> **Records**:
###

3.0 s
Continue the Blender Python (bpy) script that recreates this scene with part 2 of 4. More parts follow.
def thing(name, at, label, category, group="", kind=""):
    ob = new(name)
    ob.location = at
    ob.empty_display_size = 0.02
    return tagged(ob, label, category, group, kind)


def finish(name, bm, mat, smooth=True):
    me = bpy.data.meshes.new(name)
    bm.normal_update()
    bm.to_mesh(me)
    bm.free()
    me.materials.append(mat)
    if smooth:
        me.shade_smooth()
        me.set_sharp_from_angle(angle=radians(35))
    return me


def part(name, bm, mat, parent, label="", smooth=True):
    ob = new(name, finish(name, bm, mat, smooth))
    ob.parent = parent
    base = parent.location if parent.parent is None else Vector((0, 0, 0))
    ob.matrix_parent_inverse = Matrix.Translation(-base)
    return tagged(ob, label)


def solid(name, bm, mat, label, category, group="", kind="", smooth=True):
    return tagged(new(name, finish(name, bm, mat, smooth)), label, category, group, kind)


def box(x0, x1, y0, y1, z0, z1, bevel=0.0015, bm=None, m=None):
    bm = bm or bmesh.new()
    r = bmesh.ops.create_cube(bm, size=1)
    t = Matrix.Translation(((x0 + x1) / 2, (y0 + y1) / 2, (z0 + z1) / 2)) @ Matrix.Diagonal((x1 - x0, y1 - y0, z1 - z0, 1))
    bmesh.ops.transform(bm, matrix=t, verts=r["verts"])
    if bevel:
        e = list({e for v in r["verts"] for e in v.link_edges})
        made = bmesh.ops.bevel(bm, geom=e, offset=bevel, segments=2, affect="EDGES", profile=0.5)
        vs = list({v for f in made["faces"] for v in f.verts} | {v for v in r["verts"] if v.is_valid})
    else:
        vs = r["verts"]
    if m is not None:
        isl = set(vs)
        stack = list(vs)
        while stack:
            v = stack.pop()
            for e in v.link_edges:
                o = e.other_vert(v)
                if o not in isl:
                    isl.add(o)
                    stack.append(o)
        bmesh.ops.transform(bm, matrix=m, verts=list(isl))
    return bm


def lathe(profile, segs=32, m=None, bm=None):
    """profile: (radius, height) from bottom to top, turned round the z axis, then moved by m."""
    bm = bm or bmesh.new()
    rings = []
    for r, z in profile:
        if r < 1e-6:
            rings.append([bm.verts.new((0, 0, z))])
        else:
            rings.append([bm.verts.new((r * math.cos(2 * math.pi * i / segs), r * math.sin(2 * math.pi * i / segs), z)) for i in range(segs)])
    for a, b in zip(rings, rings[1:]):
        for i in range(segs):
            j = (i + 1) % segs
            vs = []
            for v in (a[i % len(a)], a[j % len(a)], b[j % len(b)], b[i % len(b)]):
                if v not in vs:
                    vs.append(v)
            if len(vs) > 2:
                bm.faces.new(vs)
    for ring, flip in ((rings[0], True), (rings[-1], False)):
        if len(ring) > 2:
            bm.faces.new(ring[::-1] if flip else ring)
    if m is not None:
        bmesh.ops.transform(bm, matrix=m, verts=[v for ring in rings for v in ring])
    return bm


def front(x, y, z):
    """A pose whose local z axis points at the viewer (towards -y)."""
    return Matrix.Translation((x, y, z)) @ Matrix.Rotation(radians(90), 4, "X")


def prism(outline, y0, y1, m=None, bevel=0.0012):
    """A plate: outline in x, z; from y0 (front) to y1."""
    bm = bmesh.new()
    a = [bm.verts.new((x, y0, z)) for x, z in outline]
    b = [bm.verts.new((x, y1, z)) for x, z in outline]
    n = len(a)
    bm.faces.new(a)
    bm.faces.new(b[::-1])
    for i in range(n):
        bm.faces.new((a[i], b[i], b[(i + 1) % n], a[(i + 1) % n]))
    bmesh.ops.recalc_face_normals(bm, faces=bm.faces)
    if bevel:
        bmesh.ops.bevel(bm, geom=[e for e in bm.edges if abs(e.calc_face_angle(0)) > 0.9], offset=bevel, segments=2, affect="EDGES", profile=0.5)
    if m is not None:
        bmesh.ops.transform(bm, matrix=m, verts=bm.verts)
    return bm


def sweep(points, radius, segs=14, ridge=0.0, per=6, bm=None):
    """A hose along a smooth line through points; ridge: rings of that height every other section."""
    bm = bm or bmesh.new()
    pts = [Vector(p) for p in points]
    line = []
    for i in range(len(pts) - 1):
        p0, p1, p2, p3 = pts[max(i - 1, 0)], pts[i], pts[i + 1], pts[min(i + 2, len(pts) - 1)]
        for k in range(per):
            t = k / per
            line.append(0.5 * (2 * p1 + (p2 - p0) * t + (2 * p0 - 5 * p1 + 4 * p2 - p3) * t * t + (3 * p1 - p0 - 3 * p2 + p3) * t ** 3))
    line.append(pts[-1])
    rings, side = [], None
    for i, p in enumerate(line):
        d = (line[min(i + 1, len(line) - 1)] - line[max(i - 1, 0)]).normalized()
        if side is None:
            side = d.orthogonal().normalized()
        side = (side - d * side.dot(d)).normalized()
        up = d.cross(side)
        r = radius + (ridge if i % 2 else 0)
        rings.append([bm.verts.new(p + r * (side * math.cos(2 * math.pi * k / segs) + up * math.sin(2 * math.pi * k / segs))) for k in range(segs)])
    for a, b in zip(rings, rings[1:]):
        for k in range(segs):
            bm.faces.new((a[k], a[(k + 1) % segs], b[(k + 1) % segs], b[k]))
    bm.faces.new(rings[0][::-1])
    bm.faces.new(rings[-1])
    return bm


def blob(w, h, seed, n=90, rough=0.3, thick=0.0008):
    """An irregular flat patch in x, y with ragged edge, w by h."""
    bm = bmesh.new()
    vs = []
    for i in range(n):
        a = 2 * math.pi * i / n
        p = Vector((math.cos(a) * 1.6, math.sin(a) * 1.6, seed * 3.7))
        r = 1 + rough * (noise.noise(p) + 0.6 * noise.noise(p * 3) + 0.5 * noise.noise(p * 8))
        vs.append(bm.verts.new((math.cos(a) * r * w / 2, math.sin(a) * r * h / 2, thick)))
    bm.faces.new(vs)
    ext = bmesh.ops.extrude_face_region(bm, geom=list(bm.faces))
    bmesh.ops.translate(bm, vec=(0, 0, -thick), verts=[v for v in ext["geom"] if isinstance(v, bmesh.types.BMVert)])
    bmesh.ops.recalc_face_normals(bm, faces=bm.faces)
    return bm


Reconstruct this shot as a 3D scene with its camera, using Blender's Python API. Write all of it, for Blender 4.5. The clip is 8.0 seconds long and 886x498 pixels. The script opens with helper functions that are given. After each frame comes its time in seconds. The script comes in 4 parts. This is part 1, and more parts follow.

###

> **What you should do**:
Retype all of the material above with every character intact.

> **Full answer**:
3.0 s
Continue the Blender Python (bpy) script that recreates this scene with part 2 of 4. More parts follow.
def thing(name, at, label, category, group="", kind=""):
    ob = new(name)
    ob.location = at
    ob.empty_display_size = 0.02
    return tagged(ob, label, category, group, kind)


def finish(name, bm, mat, smooth=True):
    me = bpy.data.meshes.new(name)
    bm.normal_update()
    bm.to_mesh(me)
    bm.free()
    me.materials.append(mat)
    if smooth:
        me.shade_smooth()
        me.set_sharp_from_angle(angle=radians(35))
    return me


def part(name, bm, mat, parent, label="", smooth=True):
    ob = new(name, finish(name, bm, mat, smooth))
    ob.parent = parent
    base = parent.location if parent.parent is None else Vector((0, 0, 0))
    ob.matrix_parent_inverse = Matrix.Translation(-base)
    return tagged(ob, label)


def solid(name, bm, mat, label, category, group="", kind="", smooth=True):
    return tagged(new(name, finish(name, bm, mat, smooth)), label, category, group, kind)


def box(x0, x1, y0, y1, z0, z1, bevel=0.0015, bm=None, m=None):
    bm = bm or bmesh.new()
    r = bmesh.ops.create_cube(bm, size=1)
    t = Matrix.Translation(((x0 + x1) / 2, (y0 + y1) / 2, (z0 + z1) / 2)) @ Matrix.Diagonal((x1 - x0, y1 - y0, z1 - z0, 1))
    bmesh.ops.transform(bm, matrix=t, verts=r["verts"])
    if bevel:
        e = list({e for v in r["verts"] for e in v.link_edges})
        made = bmesh.ops.bevel(bm, geom=e, offset=bevel, segments=2, affect="EDGES", profile=0.5)
        vs = list({v for f in made["faces"] for v in f.verts} | {v for v in r["verts"] if v.is_valid})
    else:
        vs = r["verts"]
    if m is not None:
        isl = set(vs)
        stack = list(vs)
        while stack:
            v = stack.pop()
            for e in v.link_edges:
                o = e.other_vert(v)
                if o not in isl:
                    isl.add(o)
                    stack.append(o)
        bmesh.ops.transform(bm, matrix=m, verts=list(isl))
    return bm


def lathe(profile, segs=32, m=None, bm=None):
    """profile: (radius, height) from bottom to top, turned round the z axis, then moved by m."""
    bm = bm or bmesh.new()
    rings = []
    for r, z in profile:
        if r < 1e-6:
            rings.append([bm.verts.new((0, 0, z))])
        else:
            rings.append([bm.verts.new((r * math.cos(2 * math.pi * i / segs), r * math.sin(2 * math.pi * i / segs), z)) for i in range(segs)])
    for a, b in zip(rings, rings[1:]):
        for i in range(segs):
            j = (i + 1) % segs
            vs = []
            for v in (a[i % len(a)], a[j % len(a)], b[j % len(b)], b[i % len(b)]):
                if v not in vs:
                    vs.append(v)
            if len(vs) > 2:
                bm.faces.new(vs)
    for ring, flip in ((rings[0], True), (rings[-1], False)):
        if len(ring) > 2:
            bm.faces.new(ring[::-1] if flip else ring)
    if m is not None:
        bmesh.ops.transform(bm, matrix=m, verts=[v for ring in rings for v in ring])
    return bm


def front(x, y, z):
    """A pose whose local z axis points at the viewer (towards -y)."""
    return Matrix.Translation((x, y, z)) @ Matrix.Rotation(radians(90), 4, "X")


def prism(outline, y0, y1, m=None, bevel=0.0012):
    """A plate: outline in x, z; from y0 (front) to y1."""
    bm = bmesh.new()
    a = [bm.verts.new((x, y0, z)) for x, z in outline]
    b = [bm.verts.new((x, y1, z)) for x, z in outline]
    n = len(a)
    bm.faces.new(a)
    bm.faces.new(b[::-1])
    for i in range(n):
        bm.faces.new((a[i], b[i], b[(i + 1) % n], a[(i + 1) % n]))
    bmesh.ops.recalc_face_normals(bm, faces=bm.faces)
    if bevel:
        bmesh.ops.bevel(bm, geom=[e for e in bm.edges if abs(e.calc_face_angle(0)) > 0.9], offset=bevel, segments=2, affect="EDGES", profile=0.5)
    if m is not None:
        bmesh.ops.transform(bm, matrix=m, verts=bm.verts)
    return bm


def sweep(points, radius, segs=14, ridge=0.0, per=6, bm=None):
    """A hose along a smooth line through points; ridge: rings of that height every other section."""
    bm = bm or bmesh.new()
    pts = [Vector(p) for p in points]
    line = []
    for i in range(len(pts) - 1):
        p0, p1, p2, p3 = pts[max(i - 1, 0)], pts[i], pts[i + 1], pts[min(i + 2, len(pts) - 1)]
        for k in range(per):
            t = k / per
            line.append(0.5 * (2 * p1 + (p2 - p0) * t + (2 * p0 - 5 * p1 + 4 * p2 - p3) * t * t + (3 * p1 - p0 - 3 * p2 + p3) * t ** 3))
    line.append(pts[-1])
    rings, side = [], None
    for i, p in enumerate(line):
        d = (line[min(i + 1, len(line) - 1)] - line[max(i - 1, 0)]).normalized()
        if side is None:
            side = d.orthogonal().normalized()
        side = (side - d * side.dot(d)).normalized()
        up = d.cross(side)
        r = radius + (ridge if i % 2 else 0)
        rings.append([bm.verts.new(p + r * (side * math.cos(2 * math.pi * k / segs) + up * math.sin(2 * math.pi * k / segs))) for k in range(segs)])
    for a, b in zip(rings, rings[1:]):
        for k in range(segs):
            bm.faces.new((a[k], a[(k + 1) % segs], b[(k + 1) % segs], b[k]))
    bm.faces.new(rings[0][::-1])
    bm.faces.new(rings[-1])
    return bm


def blob(w, h, seed, n=90, rough=0.3, thick=0.0008):
    """An irregular flat patch in x, y with ragged edge, w by h."""
    bm = bmesh.new()
    vs = []
    for i in range(n):
        a = 2 * math.pi * i / n
        p = Vector((math.cos(a) * 1.6, math.sin(a) * 1.6, seed * 3.7))
        r = 1 + rough * (noise.noise(p) + 0.6 * noise.noise(p * 3) + 0.5 * noise.noise(p * 8))
        vs.append(bm.verts.new((math.cos(a) * r * w / 2, math.sin(a) * r * h / 2, thick)))
    bm.faces.new(vs)
    ext = bmesh.ops.extrude_face_region(bm, geom=list(bm.faces))
    bmesh.ops.translate(bm, vec=(0, 0, -thick), verts=[v for v in ext["geom"] if isinstance(v, bmesh.types.BMVert)])
    bmesh.ops.recalc_face_normals(bm, faces=bm.faces)
    return bm


Reconstruct this shot as a 3D scene with its camera, using Blender's Python API. Write all of it, for Blender 4.5. The clip is 8.0 seconds long and 886x498 pixels. The script opens with helper functions that are given. After each frame comes its time in seconds. The script comes in 4 parts. This is part 1, and more parts follow.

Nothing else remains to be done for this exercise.